The figure above shows the three stages of the REMaQE pipeline operating on the tmon binary: parameter analysis, symbolic execution, and algebraic simplification. Each stage processes the binary further to extract the equations.

Key Results

REMEND

REMEND is an alternate neural approach to REMaQE, using Transformers for neural decompilation of binaries to extract math equations.

Analysis of binary executables implementing mathematical equations can benefit from the reverse engineering of semantic information about the implementation. Traditional algorithmic reverse engineering tools either do not recover semantic information or rely on dynamic analysis and symbolic execution with high reverse engineering time. Recently, neural methods for decompilation have been developed to recover human-like source code, but they do not extract semantic information explicitly.
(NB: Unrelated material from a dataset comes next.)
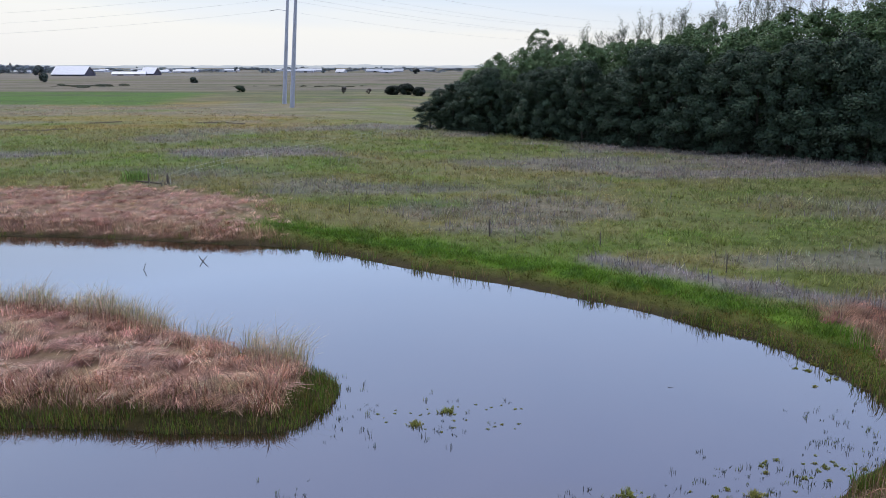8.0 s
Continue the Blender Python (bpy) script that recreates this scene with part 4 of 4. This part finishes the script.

We develop a neural decompilation framework called REMEND to extract semantic information from binaries in the form of math equations to explicitly recover program semantics like data flow and order of operations. REMEND is the first work to apply neural decompilation techniques to reverse engineer math equations. We train REMEND on a synthetically generated dataset and we obtain an accuracy of 89.8% to 92.4% across three Instruction Set Architectures (ISAs), three optimization levels, and two programming languages, extending the capability of state-of-the-art neural decompilers. We achieve high accuracy with a small model of upto 12 million parameters and an average execution time of 0.132 seconds per function. On a real-world dataset collected from open-source programs, REMEND achieves 13.4% higher accuracy than state-of-the-art neural decompilers.